6661. To Mr. PAYNTER: I have had rust slightly. If the wheat is clean in the drill I do not pickle it, but if there is any sign of smut I do. I do not grade it. I have grown barley and oats, and vegetables do well with me and so do fig trees. I have started pig-raising with 12 sows and we have poultry for our own use only. The rate of wages is now £2 a week and keep, although they have been as low as 30s., but the class of labour we get is rotten and not worth 10s. The actual work they do would be about three hours daily. I have only had one good man out of eight and I paid him £3 a week, but when my neighbours found he could work well they induced him to leave me and paid him higher wages which I could not afford to pay. In order to make a living out of land similar to mine a man should have at least 2,000 acres in this district, and I think he ought to be able to do 250 acres every year himself. I would like to see co-operation among farmers for the purchase of supplies and the disposal of produce, and I think it might be done, but so far there has been nothing done in this district. Locally I do not think it would be possible as we fall out here too much. Neither do I think the present land laws encourage settlement, as you cannot get a grievance remedied. The land laws seem to be badly applied.

6662. What do you think is a fair price to charge for land?—First class should be 9s. or 10s. What they call second class is really third, and it is impossible to get five bushels to the acre off it. Once sheep run over it it is no use for years, and 3s. 6d. would be the highest value of it. Some parts of the land are quite useless except for three months in the year for sheep. The surveyor refuses to recommend a reduction because his boss in the department classified it, and he is put in a delicate position if he values under him. We are outside the limit; yet we are charged a higher price than those with better facilities and higher grade land. We have to pay £4 10s. for a man to come up and no satisfaction results. We left good jobs, some of us, to come here. I came from Africa, where I used to average 22s. 6d. a day. To come here is patriotism. We work like oxen and are treated like slaves and we would like to get out if we could manage it. I have thrown five years of my life away here and my wife has lost a good deal of her womanhood. People in Perth would not believe what we have to go through. The conditions are Kaffirish; in fact a Kaffir would prefer to go back to the wilds. I have 300 sheep and an excellent rainfall, but the dingoes got 270 sheep.

6663. To Mr. VENN: A dog-proof fence is useless here. When a dingo gets inside your fence he keeps there till you have the luck to shoot him. The carrying capacity of the land is about one sheep to 30 acres and there is no poison.

6664. To the CHAIRMAN: Wokawa is 8½ miles towards Pindar on the Cue line, and there are some good patches of land, but taking the rainfall, it should not be dealt with on a wheat growing basis.

6665. To Mr. CLARKSON: It should be given to the people who will undertake to work it.

6666. By Mr.

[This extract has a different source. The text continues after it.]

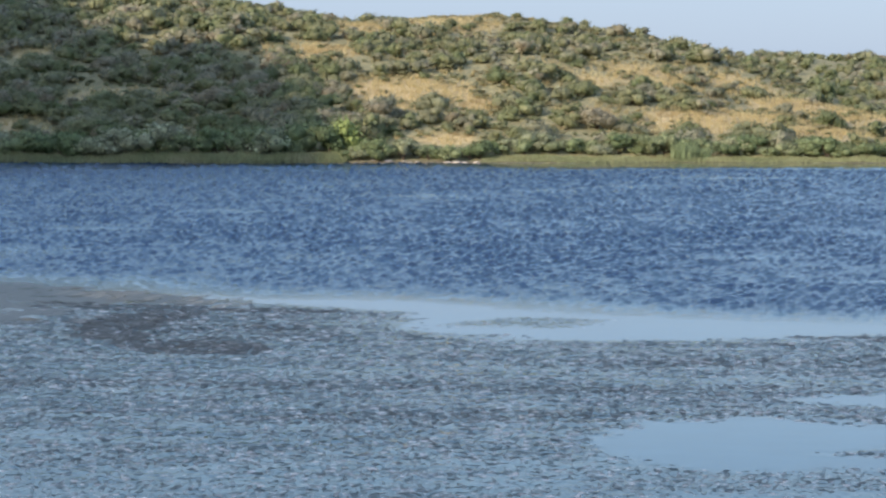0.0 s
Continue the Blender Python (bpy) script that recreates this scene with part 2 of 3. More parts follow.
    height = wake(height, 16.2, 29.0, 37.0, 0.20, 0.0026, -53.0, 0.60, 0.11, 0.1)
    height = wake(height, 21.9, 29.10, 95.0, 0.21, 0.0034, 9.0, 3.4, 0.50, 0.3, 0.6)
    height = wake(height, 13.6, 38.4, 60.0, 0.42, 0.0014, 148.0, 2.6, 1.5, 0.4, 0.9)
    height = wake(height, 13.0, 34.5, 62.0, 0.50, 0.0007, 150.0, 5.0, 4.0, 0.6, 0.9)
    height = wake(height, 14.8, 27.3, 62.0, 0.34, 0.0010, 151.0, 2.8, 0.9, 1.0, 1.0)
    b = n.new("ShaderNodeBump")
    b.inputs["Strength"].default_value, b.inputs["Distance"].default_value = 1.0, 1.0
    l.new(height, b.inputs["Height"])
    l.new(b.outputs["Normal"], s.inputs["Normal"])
    l.new(span(n, l, wind, 0.0, 1.0, 0.02, 0.16), s.inputs["Roughness"])
    murk = math_node(n, l, "ADD", math_node(n, l, "MULTIPLY", noise_node(n, l, 0.12, 4.0), 0.6), math_node(n, l, "MULTIPLY", noise_node(n, l, 1.1, 5.0), 0.4))
    near_shore = mixed(n, l, span(n, l, murk, 0.38, 0.62), (0.003, 0.025, 0.060), (0.012, 0.050, 0.098))
    leafy = math_node(n, l, "MULTIPLY", under.outputs["Fac"], span(n, l, noise_node(n, l, 1.0, 5.0, stretch=(0.9, 1.3, 1)), 0.3, 0.65, 0.35, 1.0))
    near_shore = mixed(n, l, leafy, near_shore, (0.018, 0.042, 0.053))
    l.new(mixed(n, l, span(n, l, wind, 0.2, 0.9), near_shore, (0.004, 0.032, 0.092)), s.inputs["Base Color"])
    return m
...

VENN: You are miles out of the wheat growing limit apparently. Why did you come here?—Well, because it meant living in Perth for a time or coming out at once to this place. Once we came here the department would not reply to our letters, and our experience is that each political party is worse than its predecessor. At the same time I think the Country party has no bowels, head or brains, or anything else.

6667. By Mr. CLARKSON: The best thing you can do is to find men with bowels and brains, and put them in?—A man with brains would not work this proposition. We look upon the whole thing as a hoax.

6668. By Mr. VENN: The Government having once ascertained that you are out of the safe limit should bring you within a regular rainfall?—That would suit us very well.